3. Doubled reverse die: VAM-9. Doubling plain on right wreath, ERICA, ONE DOLLAR, tail feathers, arrow shafts, etc. VAM-12 and 15 also show doubling on the reverse.
Dies prepared: Obverse: Unknown; Reverse: Unknown.
Circulation strike mintage: 12,150,000; Delivery figures by month: January: 1,000,000; February: 1,000,000; March: 1,200,000; April: 1,200,000; May: 1, 100,000; June: 750,000; July: 600,000; August: 1,000,000; September: 1,200,000; October: 1,000,000; November: 1,000,000; December: 1,100,000.
Estimated quantity melted: Probably millions under the 1918 Pittman Act and later legislation; many worn coins during the run-up in silver prices of the late 1970s.

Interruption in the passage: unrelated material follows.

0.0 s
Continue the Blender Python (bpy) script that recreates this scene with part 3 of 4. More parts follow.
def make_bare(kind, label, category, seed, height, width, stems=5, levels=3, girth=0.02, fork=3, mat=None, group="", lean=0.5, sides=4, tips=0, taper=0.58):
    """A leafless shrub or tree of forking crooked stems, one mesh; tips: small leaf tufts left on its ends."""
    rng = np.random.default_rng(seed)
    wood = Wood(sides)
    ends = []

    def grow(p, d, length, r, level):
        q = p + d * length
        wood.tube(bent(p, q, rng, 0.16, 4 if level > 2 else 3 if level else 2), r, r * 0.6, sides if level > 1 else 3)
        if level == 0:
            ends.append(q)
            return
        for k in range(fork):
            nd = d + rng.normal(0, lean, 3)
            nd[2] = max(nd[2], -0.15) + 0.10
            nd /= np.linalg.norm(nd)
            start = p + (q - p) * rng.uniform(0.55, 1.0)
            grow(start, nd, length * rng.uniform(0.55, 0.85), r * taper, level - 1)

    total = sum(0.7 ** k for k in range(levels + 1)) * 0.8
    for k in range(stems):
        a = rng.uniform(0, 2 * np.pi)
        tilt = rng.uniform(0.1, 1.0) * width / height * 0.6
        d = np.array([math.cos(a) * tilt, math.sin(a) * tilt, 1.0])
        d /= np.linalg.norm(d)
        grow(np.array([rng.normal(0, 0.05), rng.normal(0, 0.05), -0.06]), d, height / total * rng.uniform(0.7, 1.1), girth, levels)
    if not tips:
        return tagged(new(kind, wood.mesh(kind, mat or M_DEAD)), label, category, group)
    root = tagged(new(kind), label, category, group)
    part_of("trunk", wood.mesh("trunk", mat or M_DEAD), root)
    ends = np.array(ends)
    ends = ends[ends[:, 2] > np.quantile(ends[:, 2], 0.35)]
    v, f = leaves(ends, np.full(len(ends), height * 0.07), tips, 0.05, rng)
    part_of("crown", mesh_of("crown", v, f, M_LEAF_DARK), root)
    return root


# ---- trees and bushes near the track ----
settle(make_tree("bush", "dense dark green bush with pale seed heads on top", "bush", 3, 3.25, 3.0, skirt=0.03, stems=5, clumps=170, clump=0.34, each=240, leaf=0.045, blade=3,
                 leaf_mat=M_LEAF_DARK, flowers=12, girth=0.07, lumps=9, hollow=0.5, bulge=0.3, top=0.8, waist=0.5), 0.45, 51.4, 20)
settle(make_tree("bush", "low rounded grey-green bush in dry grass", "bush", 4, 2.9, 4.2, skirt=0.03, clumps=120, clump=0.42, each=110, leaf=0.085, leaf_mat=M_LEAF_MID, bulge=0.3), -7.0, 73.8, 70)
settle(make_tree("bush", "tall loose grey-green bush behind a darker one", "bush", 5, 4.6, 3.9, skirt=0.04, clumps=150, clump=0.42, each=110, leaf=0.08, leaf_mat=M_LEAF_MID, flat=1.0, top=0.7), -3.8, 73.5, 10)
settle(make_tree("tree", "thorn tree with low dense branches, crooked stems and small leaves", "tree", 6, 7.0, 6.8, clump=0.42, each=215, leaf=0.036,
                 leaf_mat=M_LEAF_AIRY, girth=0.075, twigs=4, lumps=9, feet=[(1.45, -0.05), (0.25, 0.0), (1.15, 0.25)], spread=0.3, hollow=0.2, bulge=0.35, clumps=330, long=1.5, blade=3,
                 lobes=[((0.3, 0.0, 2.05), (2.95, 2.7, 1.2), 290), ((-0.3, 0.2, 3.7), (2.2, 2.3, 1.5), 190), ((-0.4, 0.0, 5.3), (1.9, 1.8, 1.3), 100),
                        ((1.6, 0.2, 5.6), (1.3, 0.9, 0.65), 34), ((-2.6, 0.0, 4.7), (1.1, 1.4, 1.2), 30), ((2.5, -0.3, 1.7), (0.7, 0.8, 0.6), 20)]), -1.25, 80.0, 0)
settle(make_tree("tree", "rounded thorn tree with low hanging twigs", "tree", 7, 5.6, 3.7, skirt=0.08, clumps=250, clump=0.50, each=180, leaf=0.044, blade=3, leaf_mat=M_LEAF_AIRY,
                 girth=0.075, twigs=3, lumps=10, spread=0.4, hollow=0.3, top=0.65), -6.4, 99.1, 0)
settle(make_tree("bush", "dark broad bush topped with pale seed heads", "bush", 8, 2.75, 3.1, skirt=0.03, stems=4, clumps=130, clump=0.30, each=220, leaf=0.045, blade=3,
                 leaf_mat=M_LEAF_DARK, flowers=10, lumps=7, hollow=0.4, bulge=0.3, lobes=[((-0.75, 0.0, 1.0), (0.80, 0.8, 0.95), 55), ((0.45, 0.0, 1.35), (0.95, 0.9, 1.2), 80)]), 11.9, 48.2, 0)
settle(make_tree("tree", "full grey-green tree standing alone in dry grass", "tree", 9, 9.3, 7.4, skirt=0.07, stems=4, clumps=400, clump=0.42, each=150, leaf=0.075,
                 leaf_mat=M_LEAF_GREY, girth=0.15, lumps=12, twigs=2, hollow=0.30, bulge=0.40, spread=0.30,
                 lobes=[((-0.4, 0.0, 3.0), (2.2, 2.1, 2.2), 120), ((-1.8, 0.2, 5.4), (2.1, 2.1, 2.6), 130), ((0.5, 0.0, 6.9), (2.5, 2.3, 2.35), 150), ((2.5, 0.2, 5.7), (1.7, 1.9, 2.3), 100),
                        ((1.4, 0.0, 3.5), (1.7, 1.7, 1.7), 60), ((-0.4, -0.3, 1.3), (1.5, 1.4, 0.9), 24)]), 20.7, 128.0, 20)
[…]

Availability of prooflike coins: Very plentiful, probably on the order of 5,000-10,000 (URS-l4). DMPL coins are less plentiful and are mostly below MS-65.
Characteristics of striking: Most coins are lightly struck at the centers; probably 80% to 90% have this characteristic. However, sharply struck coins exist.
Known hoards of Mint State coins: Hundreds of thousands, if not a million or more, were released by the Treasury 1962-1964. Wayne Miller (1982, p. 9) mentions examining 25,000 Mint State coins in eastern Montana in the 1970s.
The 1888-O is common in Mint State. Most pieces are flatly struck. Notable for the most spectacular doubled die obverse in the entire Morgan series, indeed one of the most spectacular in the whole United States series. Its closest rival is the 1955 cent.